**Records shown:**
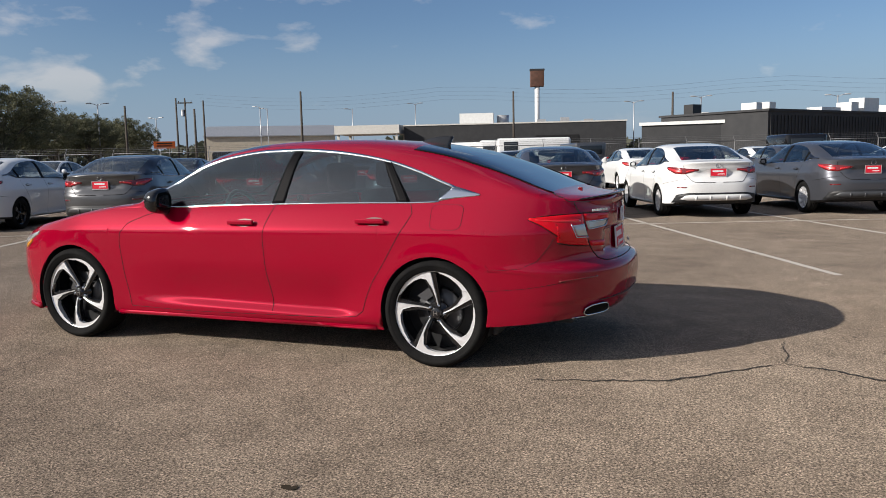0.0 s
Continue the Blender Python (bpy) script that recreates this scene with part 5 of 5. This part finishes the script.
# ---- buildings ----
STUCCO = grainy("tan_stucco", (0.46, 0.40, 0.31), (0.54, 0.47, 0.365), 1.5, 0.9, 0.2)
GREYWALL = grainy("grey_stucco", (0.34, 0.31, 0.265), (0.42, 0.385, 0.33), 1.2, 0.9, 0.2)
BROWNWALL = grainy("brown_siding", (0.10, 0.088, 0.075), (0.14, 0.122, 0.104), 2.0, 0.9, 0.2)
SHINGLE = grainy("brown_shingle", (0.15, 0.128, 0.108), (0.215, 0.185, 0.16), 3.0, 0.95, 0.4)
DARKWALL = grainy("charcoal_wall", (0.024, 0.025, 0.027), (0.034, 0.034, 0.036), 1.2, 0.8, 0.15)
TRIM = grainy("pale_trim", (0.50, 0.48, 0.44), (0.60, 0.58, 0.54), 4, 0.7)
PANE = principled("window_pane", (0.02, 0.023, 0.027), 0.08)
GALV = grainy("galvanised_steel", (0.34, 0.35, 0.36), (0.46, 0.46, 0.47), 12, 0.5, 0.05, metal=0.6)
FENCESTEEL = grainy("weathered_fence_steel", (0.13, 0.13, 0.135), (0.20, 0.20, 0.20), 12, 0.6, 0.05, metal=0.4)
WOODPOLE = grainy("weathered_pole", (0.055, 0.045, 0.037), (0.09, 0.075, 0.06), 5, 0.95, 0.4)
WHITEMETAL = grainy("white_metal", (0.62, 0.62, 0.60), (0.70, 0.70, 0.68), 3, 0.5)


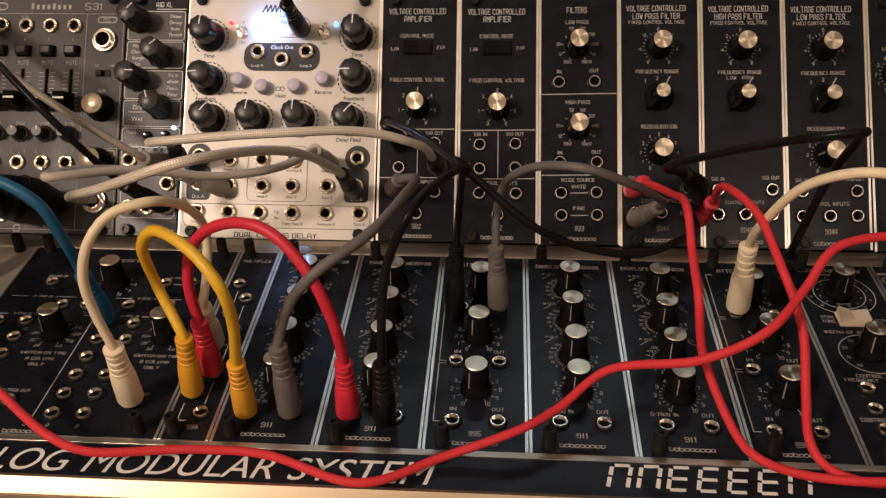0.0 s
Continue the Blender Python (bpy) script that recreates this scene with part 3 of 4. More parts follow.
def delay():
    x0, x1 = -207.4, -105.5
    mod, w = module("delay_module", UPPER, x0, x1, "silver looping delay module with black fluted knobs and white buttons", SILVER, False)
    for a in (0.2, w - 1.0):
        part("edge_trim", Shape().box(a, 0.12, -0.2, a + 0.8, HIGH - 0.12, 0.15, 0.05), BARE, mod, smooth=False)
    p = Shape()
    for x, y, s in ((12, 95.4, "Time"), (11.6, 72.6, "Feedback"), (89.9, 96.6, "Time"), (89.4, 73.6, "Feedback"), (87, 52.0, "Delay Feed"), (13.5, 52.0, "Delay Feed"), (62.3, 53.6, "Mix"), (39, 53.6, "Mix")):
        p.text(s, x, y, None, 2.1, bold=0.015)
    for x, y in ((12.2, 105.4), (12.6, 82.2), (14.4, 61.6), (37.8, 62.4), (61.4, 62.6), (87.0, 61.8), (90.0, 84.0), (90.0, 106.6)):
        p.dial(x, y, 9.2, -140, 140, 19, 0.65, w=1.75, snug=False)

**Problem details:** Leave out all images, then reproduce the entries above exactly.

**Answer to this exercise:**
0.0 s
Continue the Blender Python (bpy) script that recreates this scene with part 5 of 5. This part finishes the script.
# ---- buildings ----
STUCCO = grainy("tan_stucco", (0.46, 0.40, 0.31), (0.54, 0.47, 0.365), 1.5, 0.9, 0.2)
GREYWALL = grainy("grey_stucco", (0.34, 0.31, 0.265), (0.42, 0.385, 0.33), 1.2, 0.9, 0.2)
BROWNWALL = grainy("brown_siding", (0.10, 0.088, 0.075), (0.14, 0.122, 0.104), 2.0, 0.9, 0.2)
SHINGLE = grainy("brown_shingle", (0.15, 0.128, 0.108), (0.215, 0.185, 0.16), 3.0, 0.95, 0.4)
DARKWALL = grainy("charcoal_wall", (0.024, 0.025, 0.027), (0.034, 0.034, 0.036), 1.2, 0.8, 0.15)
TRIM = grainy("pale_trim", (0.50, 0.48, 0.44), (0.60, 0.58, 0.54), 4, 0.7)
PANE = principled("window_pane", (0.02, 0.023, 0.027), 0.08)
GALV = grainy("galvanised_steel", (0.34, 0.35, 0.36), (0.46, 0.46, 0.47), 12, 0.5, 0.05, metal=0.6)
FENCESTEEL = grainy("weathered_fence_steel", (0.13, 0.13, 0.135), (0.20, 0.20, 0.20), 12, 0.6, 0.05, metal=0.4)
WOODPOLE = grainy("weathered_pole", (0.055, 0.045, 0.037), (0.09, 0.075, 0.06), 5, 0.95, 0.4)
WHITEMETAL = grainy("white_metal", (0.62, 0.62, 0.60), (0.70, 0.70, 0.68), 3, 0.5)


0.0 s
Continue the Blender Python (bpy) script that recreates this scene with part 3 of 4. More parts follow.
def delay():
    x0, x1 = -207.4, -105.5
    mod, w = module("delay_module", UPPER, x0, x1, "silver looping delay module with black fluted knobs and white buttons", SILVER, False)
    for a in (0.2, w - 1.0):
        part("edge_trim", Shape().box(a, 0.12, -0.2, a + 0.8, HIGH - 0.12, 0.15, 0.05), BARE, mod, smooth=False)
    p = Shape()
    for x, y, s in ((12, 95.4, "Time"), (11.6, 72.6, "Feedback"), (89.9, 96.6, "Time"), (89.4, 73.6, "Feedback"), (87, 52.0, "Delay Feed"), (13.5, 52.0, "Delay Feed"), (62.3, 53.6, "Mix"), (39, 53.6, "Mix")):
        p.text(s, x, y, None, 2.1, bold=0.015)
    for x, y in ((12.2, 105.4), (12.6, 82.2), (14.4, 61.6), (37.8, 62.4), (61.4, 62.6), (87.0, 61.8), (90.0, 84.0), (90.0, 106.6)):
        p.dial(x, y, 9.2, -140, 140, 19, 0.65, w=1.75, snug=False)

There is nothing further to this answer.